_WHAT THE EXERCISE ASKS_
Each line from the one containing "carried.location, carried.rotation_quaternion = m.translation, q" through the one containing "keys = carried.animation_data" must be echoed exactly, endpoints included, and every other line omitted.

_ENTRIES SUPPLIED_
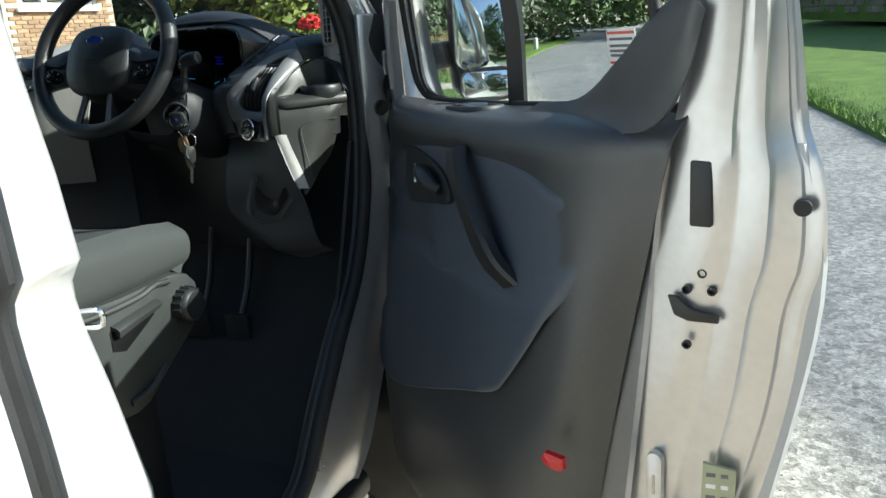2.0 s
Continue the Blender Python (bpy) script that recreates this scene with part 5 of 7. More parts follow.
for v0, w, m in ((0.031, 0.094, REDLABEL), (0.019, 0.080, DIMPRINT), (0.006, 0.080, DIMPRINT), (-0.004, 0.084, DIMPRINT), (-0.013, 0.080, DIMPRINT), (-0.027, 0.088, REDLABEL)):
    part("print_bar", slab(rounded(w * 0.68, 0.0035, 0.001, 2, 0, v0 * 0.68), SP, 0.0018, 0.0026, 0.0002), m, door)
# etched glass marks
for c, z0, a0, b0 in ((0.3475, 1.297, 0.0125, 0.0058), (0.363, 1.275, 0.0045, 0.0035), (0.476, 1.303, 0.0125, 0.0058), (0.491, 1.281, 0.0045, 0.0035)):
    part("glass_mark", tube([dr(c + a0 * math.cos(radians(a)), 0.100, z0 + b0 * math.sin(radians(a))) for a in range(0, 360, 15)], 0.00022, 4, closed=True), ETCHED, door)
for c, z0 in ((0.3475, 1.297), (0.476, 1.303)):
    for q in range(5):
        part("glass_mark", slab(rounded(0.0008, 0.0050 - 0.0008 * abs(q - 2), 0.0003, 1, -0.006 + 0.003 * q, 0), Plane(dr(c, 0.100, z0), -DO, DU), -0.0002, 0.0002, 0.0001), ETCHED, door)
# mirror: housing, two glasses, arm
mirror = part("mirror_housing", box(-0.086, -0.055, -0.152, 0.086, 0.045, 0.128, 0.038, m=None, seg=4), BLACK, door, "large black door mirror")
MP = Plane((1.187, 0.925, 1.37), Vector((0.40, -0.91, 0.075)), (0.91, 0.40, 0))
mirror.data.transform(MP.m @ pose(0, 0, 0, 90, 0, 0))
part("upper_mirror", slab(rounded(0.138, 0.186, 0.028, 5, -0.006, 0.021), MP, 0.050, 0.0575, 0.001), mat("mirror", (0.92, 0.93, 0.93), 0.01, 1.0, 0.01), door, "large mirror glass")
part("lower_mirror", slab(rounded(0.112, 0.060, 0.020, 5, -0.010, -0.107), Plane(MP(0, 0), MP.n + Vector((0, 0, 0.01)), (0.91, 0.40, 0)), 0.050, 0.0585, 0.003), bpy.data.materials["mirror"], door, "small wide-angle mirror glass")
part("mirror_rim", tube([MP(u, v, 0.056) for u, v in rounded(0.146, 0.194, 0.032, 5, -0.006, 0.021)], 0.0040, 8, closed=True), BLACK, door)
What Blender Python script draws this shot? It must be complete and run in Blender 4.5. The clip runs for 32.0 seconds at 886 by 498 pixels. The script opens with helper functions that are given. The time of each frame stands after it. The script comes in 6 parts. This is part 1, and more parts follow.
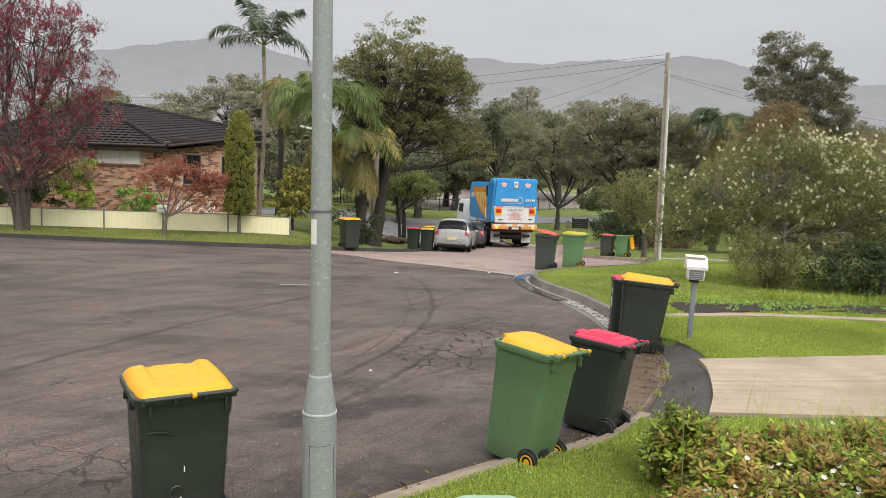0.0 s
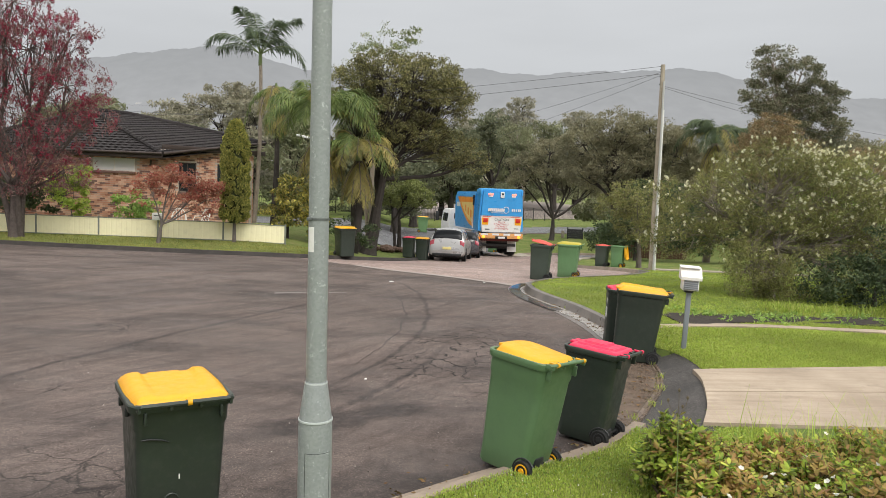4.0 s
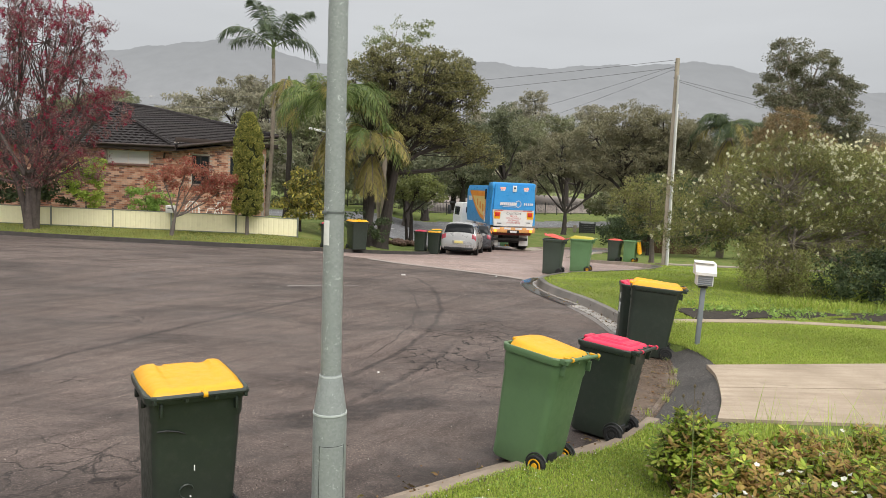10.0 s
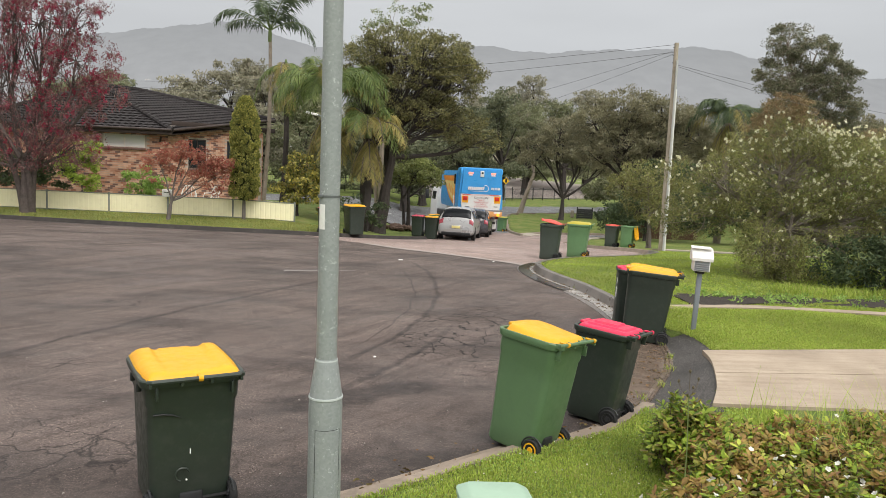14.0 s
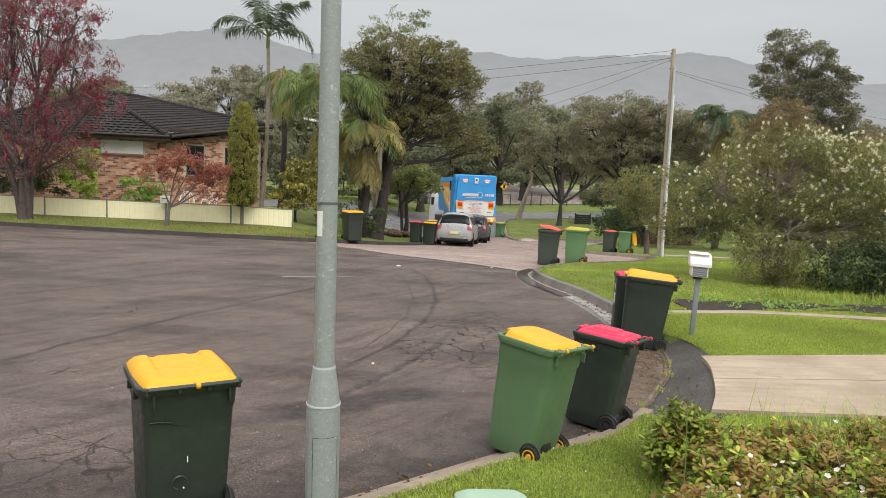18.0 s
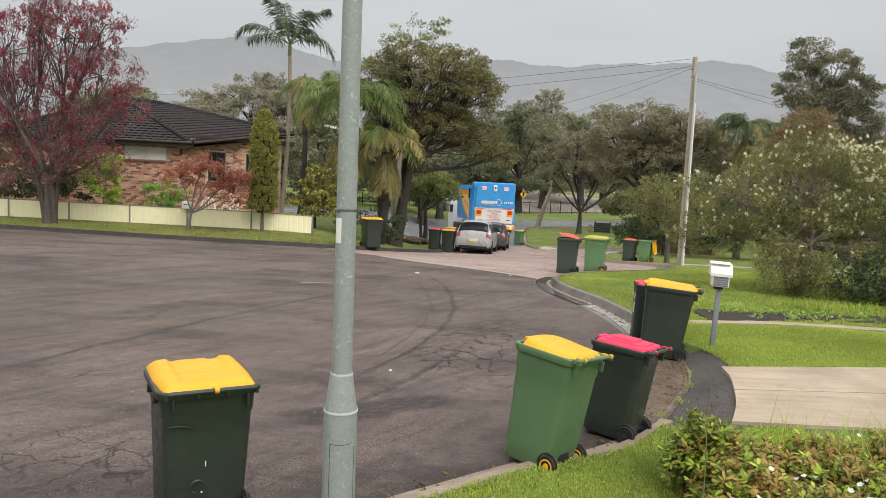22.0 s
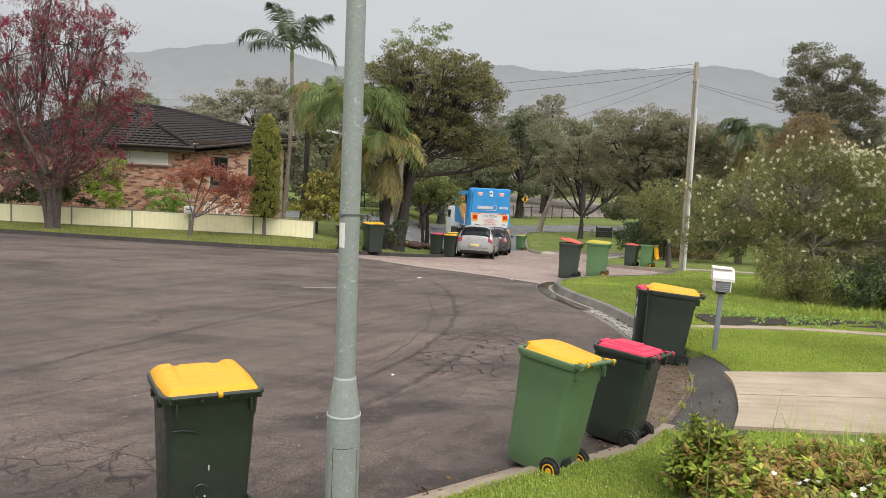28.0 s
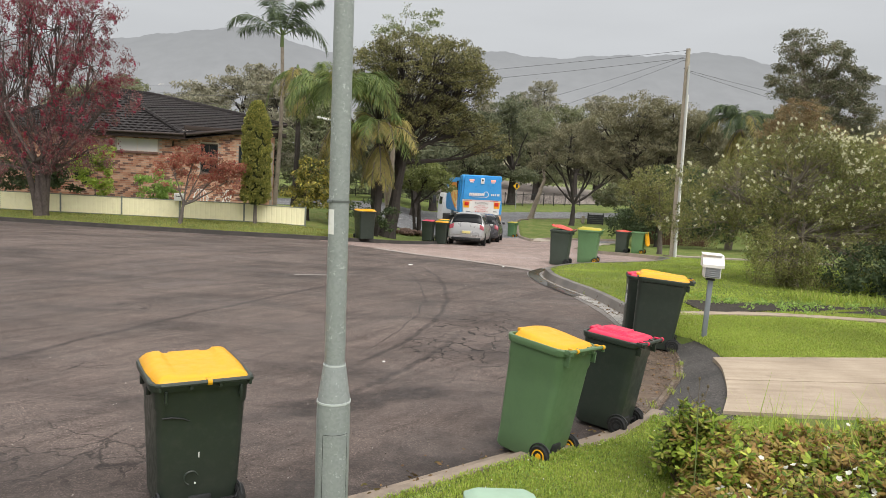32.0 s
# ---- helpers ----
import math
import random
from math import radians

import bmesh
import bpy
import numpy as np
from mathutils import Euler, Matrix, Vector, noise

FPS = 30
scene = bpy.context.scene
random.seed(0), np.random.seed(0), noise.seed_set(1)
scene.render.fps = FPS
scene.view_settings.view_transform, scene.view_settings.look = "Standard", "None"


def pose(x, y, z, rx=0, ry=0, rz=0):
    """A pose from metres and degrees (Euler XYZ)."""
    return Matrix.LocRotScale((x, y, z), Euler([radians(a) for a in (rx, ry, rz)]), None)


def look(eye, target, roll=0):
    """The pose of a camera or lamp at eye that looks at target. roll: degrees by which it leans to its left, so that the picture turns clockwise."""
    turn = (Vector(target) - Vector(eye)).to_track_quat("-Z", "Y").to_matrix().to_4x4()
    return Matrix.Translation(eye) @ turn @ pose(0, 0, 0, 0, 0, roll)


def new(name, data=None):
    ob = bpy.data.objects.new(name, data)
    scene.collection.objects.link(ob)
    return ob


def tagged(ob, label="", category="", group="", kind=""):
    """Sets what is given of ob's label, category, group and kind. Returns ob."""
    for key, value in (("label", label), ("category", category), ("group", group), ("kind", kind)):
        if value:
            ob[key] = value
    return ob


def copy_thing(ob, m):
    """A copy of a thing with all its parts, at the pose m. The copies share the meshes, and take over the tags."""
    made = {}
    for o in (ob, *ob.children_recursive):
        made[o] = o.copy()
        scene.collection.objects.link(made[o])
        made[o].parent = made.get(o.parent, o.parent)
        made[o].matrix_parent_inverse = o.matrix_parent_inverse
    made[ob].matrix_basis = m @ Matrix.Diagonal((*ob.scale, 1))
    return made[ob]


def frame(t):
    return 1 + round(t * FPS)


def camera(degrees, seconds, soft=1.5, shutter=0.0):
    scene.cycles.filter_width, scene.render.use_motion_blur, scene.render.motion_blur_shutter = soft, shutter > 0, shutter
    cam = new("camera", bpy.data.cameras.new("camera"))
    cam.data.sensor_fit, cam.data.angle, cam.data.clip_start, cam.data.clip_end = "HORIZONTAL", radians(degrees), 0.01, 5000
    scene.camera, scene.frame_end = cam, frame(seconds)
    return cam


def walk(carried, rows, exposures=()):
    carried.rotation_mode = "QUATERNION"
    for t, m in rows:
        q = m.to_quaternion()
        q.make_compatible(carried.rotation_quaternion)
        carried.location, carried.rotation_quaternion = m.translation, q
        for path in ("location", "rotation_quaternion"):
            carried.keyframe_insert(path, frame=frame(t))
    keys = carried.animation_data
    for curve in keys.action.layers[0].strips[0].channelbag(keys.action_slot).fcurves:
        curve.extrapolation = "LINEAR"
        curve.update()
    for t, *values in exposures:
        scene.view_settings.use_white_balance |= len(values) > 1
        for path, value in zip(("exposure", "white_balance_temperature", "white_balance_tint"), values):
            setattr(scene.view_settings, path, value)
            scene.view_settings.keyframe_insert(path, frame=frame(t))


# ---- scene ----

_SOLUTION TO THIS TASK_
        carried.location, carried.rotation_quaternion = m.translation, q
        for path in ("location", "rotation_quaternion"):
            carried.keyframe_insert(path, frame=frame(t))
    keys = carried.animation_data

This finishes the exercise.